これですべての作業が完了。簡単なメンテ法などを教えてくれている間にもどんどん片付けが進みました。

機械が壊れたこともあってか、この日も2人共昼食なしで最後まで作業(お茶菓子として出したマドレーヌやポテトチップスでしのいだ様子)。彼らが我が家を後にしたのは午後6時半過ぎ。3日間で終わらせるため、最終日は長丁場でした。

最後に「またいつか!」と言って去っていきました。3日間で3名、ナイスガイたちの鮮やかな作業でした。

こちら↓が完成後すぐの居間。

彼らが去ったあと、「家具を戻す前に」と思い、一応掃除機を掛けつつ拭き掃除もしたのですが、全然汚れていないので途中で掃除をやめてしまいました。ホント、ちゃんとやってくれたワーカーさんたちでした。感謝です。

がらんどうの部屋は開放感があります。「このままにしたいなあ…」とも思いましたが、寝室に家具を詰め込んだままにしておくわけにもいかず。すぐに家具の移動&片付けをしました。

長く、猛暑の1日の後だったので片付けは面倒でした。でも「フローリング完成!」の興奮もあってか、案外すぐに終わりました。

こちら↓が移動終了後の居間です。

1番気に入っているのは、居間と廊下、キッチンの間に敷居がなくなったこと。今後ワイパーを掛けるときも簡単な上、障害物なく「スーーーーッと」進むはずです。

「敷居がない」だけでこんなに感激する自分にびっくり(笑)。

さて、おいくら掛った?

長々書いてきた我が家のフローリング大作戦ですが、今回掛った費用は約2700ポンド(約40万円、ワーカーさんへのチップ込み)でした。

※現在の通貨レートは1ポンド=約150円なのでこの計算になってしまいますが、イギリスでは1ポンド=100円の感覚で使われています。

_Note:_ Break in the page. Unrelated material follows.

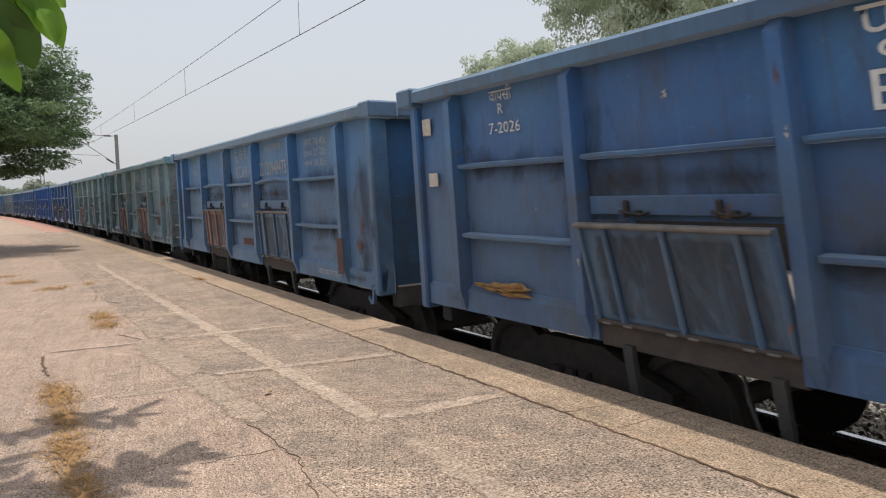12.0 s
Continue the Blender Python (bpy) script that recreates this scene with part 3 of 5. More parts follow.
# ---- plants ----
def leaf_cloud(sh, centre, radii, count, size, r, droop=0.5, long=1.9, shell=0.25):
    """Many small leaves strewn through an uneven ball."""
    cx, cy, cz = centre
    for _ in range(count):
        d = Vector((r.gauss(0, 1), r.gauss(0, 1), r.gauss(0, 1))).normalized()
        q = r.uniform(shell, 1.0) ** 0.6
        p = Vector((cx + d.x * radii[0] * q, cy + d.y * radii[1] * q, cz + d.z * radii[2] * q))
        a = Vector((r.gauss(0, 1), r.gauss(0, 1), r.gauss(0, 0.5) - droop)).normalized()
        b = a.cross(Vector((r.gauss(0, 1), r.gauss(0, 1), r.gauss(0, 1)))).normalized()
        s = size * r.uniform(0.6, 1.3)
        sh.quad(p - b * s * 0.24, p + a * s * 0.5 * long, p + b * s * 0.24, p - a * s * 0.5 * long)


def tree(label, base, height, crown, clumps, leaves, size, leaf, seed, lean=(0, 0), clump=1.0, droop=0.5, trunk=0.22, flat=0.75, name="tree"):
    """A trunk with limbs that run to the leaf clumps. crown: centre and radii."""
    r = random.Random(seed)
    root = thing(name, label, "tree", "trees by the line", at=pose(*base))
    (cx, cy, cz), (rx, ry, rz) = crown
    top = Vector((cx, cy, cz)) - Vector(base)
    n = 8
    pts, rad = [], []
    for i in range(n + 1):
        f = i / n
        pts.append((top.x * f ** 1.4 + 0.12 * math.sin(f * 5 + seed), top.y * f ** 1.4 + 0.12 * math.cos(f * 4 + seed), top.z * f))
        rad.append(trunk * (1 - 0.72 * f))
    part("trunk", Shape().tube(pts, rad, 9), BARK, root, smooth=True)
    cloud = Shape()
    for k in range(clumps):
        d = Vector((r.gauss(0, 1), r.gauss(0, 1), r.gauss(0, 0.9))).normalized()
        q = r.uniform(0.35, 1.0)
        c = top + Vector((d.x * rx * q, d.y * ry * q, d.z * rz * q))
        s = Vector(pts[r.randint(4, n)])
        m = (s + c) / 2 + Vector((r.uniform(-0.3, 0.3), r.uniform(-0.3, 0.3), r.uniform(0, 0.5)))
        if k % 4 == 0 and k < 60:
            part("limb", Shape().tube([s, m, c], [trunk * 0.2, trunk * 0.13, trunk * 0.05], 5), BARK, root)
        w = clump * r.uniform(0.6, 1.25)
        leaf_cloud(cloud, c, (w, w, w * flat), leaves, size, r, droop)
    part("crown", cloud, leaf, root)
    return root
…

なので、現地的には27万円ぐらい掛った…という感覚です。

支払い詳細は:
●フローリング店への素材支払い:1335.86ポンド(約20万円)
●ゴミ回収:150ポンド(約2万2500円)
●ワーカーさん作業費:1140ポンド(約17万円)+チップ

初めてのことなのでリノベの相場が分からないのですが、詳細を確認する限り、ロンドンとしてはリーズナブルな値段だったように思っています。

入居後6年、やっと懸念事項が1つ解消しました。本当は2つの寝室もフローリングにしたいのですが、両部屋にはベッドが置いてあるので、解体しないとフローリング作業ができません。

いつかまたお金を貯めて、かつ頑張れそうな気持ちになったらリノベしたいと思います。それまでは、なるべく寝室で飲食せず(=こぼさず)、下にラグを敷きまくってカーペットを汚さぬように頑張ります。


超長文、最後まで読んでくださってありがとうございました!

次のコラム更新時にコロナ状況がどうなっているかどうかはまだ分かりませんが、日本で、イギリスで、世界で、少しでもコロナ終息に向かいますようにと祈っています。

そして日本の暑さのことも心配しています。どうか皆様、ご自愛ください。